Differences Between Bezier Curves and NURBS Curves: A Comprehensive Guide
Bezier curves and Non-Uniform Rational B-Splines (NURBS) curves play pivotal roles in computer graphics, geometric modeling, and various design applications. While both are mathematical representations, they offer distinct characteristics and applications. Understanding the differences between Bezier and NURBS curves is essential for professionals working in design and modeling.
Mathematical Representation
One of the key differences lies in their mathematical representation. Bezier curves are defined by a set of control points. Depending on the degree, Bezier curves can be linear, quadratic, or cubic, each requiring a varying number of control points (2, 3, or 4, respectively). The curve is calculated using Bernstein polynomials. In contrast, NURBS curves extend the concept of Bezier curves by introducing a weighted control point system. This system is comprised of a set of control points, a knot vector, and weights associated with each control point. The ability to assign distinct weights to control points allows for greater flexibility, enabling the creation of complex shapes.
Degree of Curves
The degree of a curve is a crucial factor in determining its complexity and smoothness. For Bezier curves, the degree is determined by the number of control points minus one. A cubic Bezier curve, for example, has four control points and is of the third degree. On the other hand, NURBS curves offer flexibility in terms of degree. They can represent curves of varying degrees and even non-uniform degrees. This means the degree can be adjusted independently of the number of control points, providing greater control over the curve's characteristics.
Weighting of Control Points
Another significant difference is in the way control points are treated.

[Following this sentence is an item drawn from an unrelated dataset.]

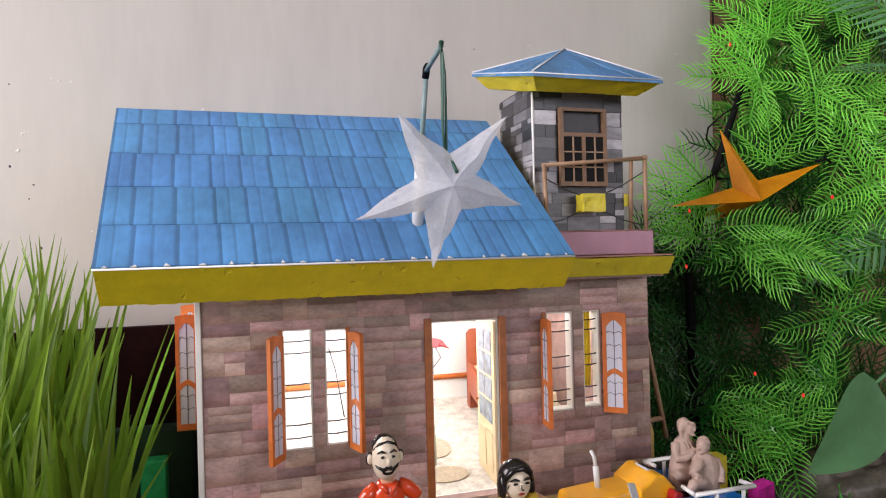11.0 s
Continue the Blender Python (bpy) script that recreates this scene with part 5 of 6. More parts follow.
def needle(V, F, q0, a, b, l, width, tone):
    """One moulded needle: a three-sided bar that bends from direction a to b and ends in a point."""
    m = (a + b).normalized()
    spine = [q0, q0 + a * l * 0.40, q0 + a * l * 0.40 + m * l * 0.32]
    tip = spine[2] + b * l * 0.28
    s1 = a.cross(b)
    if s1.length < 1e-3:
        s1 = a.cross(Vector((0.3, 0.2, 0.9)))
    s1.normalize()
    s2 = s1.cross(a)
    k = len(V)
    for c, w in zip(spine, (0.85, 1.0, 0.85)):
        r = width * 0.5 * w
        V.extend([c + s1 * r, c - s1 * r * 0.5 + s2 * r * 0.87, c - s1 * r * 0.5 - s2 * r * 0.87])
    V.append(tip)
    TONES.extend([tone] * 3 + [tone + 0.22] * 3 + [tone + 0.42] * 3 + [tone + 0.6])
    for i in (0, 3):
        for j in range(3):
            F.append((k + i + j, k + i + (j + 1) % 3, k + i + 3 + (j + 1) % 3, k + i + 3 + j))
    F.extend([(k + 6, k + 7, k + 9), (k + 7, k + 8, k + 9), (k + 8, k + 6, k + 9)])


def frond(V, F, rng, p, d, up, length, reach=0.019, width=0.0015, gap=0.0050, ways=2, tone=(0.0, 0.3)):
    """A plastic fir frond: a curved stem with long needles arching forwards on both sides and over it."""
    d = d.normalized()
    s = d.cross(up)
    if s.length < 0.1:
        s = d.cross(Vector((1, 0, 0.2)))
    s.normalize()
    nn = s.cross(d)
    droop = rng.uniform(0.0, 0.3)
    tone = rng.uniform(*tone)
    n = max(5, int(length / gap))
    pts = [p + d * length * i / n - nn * droop * length * (i / n) ** 2 for i in range(n + 1)]
    k = len(V)
    for q in (pts[0], pts[n // 2], pts[-1]):
        V.extend([q - s * width * 0.6, q + s * width * 0.6, q + nn * width])
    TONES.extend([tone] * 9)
    for i in (0, 3):
        for j in range(3):
            F.append((k + i + j, k + i + (j + 1) % 3, k + i + 3 + (j + 1) % 3, k + i + 3 + j))
    for i in range(1, n + 1):
        f = i / n
        fwd = 0.50 + 0.75 * f ** 3
        for w in range(ways):
            side, lift = ((-1, 0.10), (1, 0.10), (rng.choice((-0.55, 0.55)), 0.75))[w]
            l = reach * (0.70 + 0.36 * math.sin(math.pi * (0.15 + 0.62 * f))) * rng.uniform(0.90, 1.08)
            a = (s * side + d * (fwd + rng.uniform(-0.06, 0.06)) + nn * (lift + rng.uniform(-0.10, 0.10))).normalized()
            b = (a * 0.62 + d * rng.uniform(0.45, 0.8) - nn * rng.uniform(0.0, 0.35)).normalized()
            needle(V, F, pts[i], a, b, l, width * rng.uniform(0.85, 1.1), tone)


STAR_ARMS = [(Vector((0.366, 0.085, 0.308)), e) for e in (top, right, left)]


def over_star(p):
    """Keeps the space before the three free arms of the orange star open."""
    for a, b in STAR_ARMS:
        ab = b - a
        for f in (0.0, 0.25, 0.5, 0.75, 1.0):
            q = a + ab * f
            dy = q.y - p.y
            if -0.02 < dy < 0.24:
                for sx, sz in ((0.9, 0.35), (1.05, 0.18), (1.25, 0.02)):
                    if abs(p.x + sx * dy - q.x) < 0.030 and -0.010 < p.z + sz * dy - q.z < 0.036:
                        return True
    return False


def clear(p):
    """Keeps the tree off the house, the wall, the star, the tractor and the board."""
    left_edge = 0.204 if p.z < 0.255 else 0.204 + (p.z - 0.255) * 0.64
    if p.x < left_edge + max(0.0, 0.10 - p.y) * 0.55 - max(0.0, p.y - 0.10) * (0.0 if p.z < 0.26 else -0.5):
        return False
    if p.x < 0.447 and p.y > 0.216:
        return False
    if p.y < 0.0 and p.z < 0.12 and p.x < 0.33:
        return False
    if p.z < 0.125 and p.x < 0.315 and p.y < 0.05:
        return False
    if p.x + (0.1 - p.y) * 1.8 > 0.57 and p.z < 0.165:
        return False
    return p.y < 0.6 and p.z > 0.010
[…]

Bezier curves treat all control points equally, meaning each point influences the curve based on its position. In contrast, NURBS curves allow for individual weights to be assigned to control points. A higher weight draws the curve closer to the control point, while a lower weight diminishes its influence. This feature greatly enhances the modeling capabilities of NURBS curves, enabling the creation of more intricate and precise shapes.
Knot Vectors
Bezier curves do not use knot vectors, relying solely on control points to define the curve. NURBS curves, however, require a knot vector. This vector specifies how the control points influence the curve. The choice of knots significantly affects the continuity and smoothness of the curve, offering versatility in both design and implementation.
Flexibility and Complexity
In terms of complexity and ease of implementation, Bezier curves are generally simpler and easier to work with. They are well-suited for creating basic shapes and paths, making them ideal for simple design tasks like font design and basic graphic design. However, when it comes to more intricate and precise modeling, NURBS curves shine. They are capable of representing a wide variety of shapes, including conic sections, circles, ellipses, and complex free-form shapes. Their flexibility and precision make them the preferred choice in computer-aided design (CAD) and animation applications.
Applications
The target applications for Bezier and NURBS curves further distinguish them. Bezier curves are commonly used in graphic design, font design, and simple animations. They are widely found in vector graphics and design software. In contrast, NURBS curves are extensively used in CAD, 3D modeling, and animation applications where precise control over shapes is critical. Their ability to represent complex and precise shapes makes them indispensable in industries that demand high levels of accuracy.
Conclusion
In summary, while Bezier curves are simpler and more suitable for basic applications, NURBS curves provide enhanced flexibility and control. The choice between them largely depends on the specific requirements of the application and the desired level of complexity. Understanding these differences is crucial for designers and engineers working in graphics, modeling, and animation to make informed decisions and achieve the best outcomes.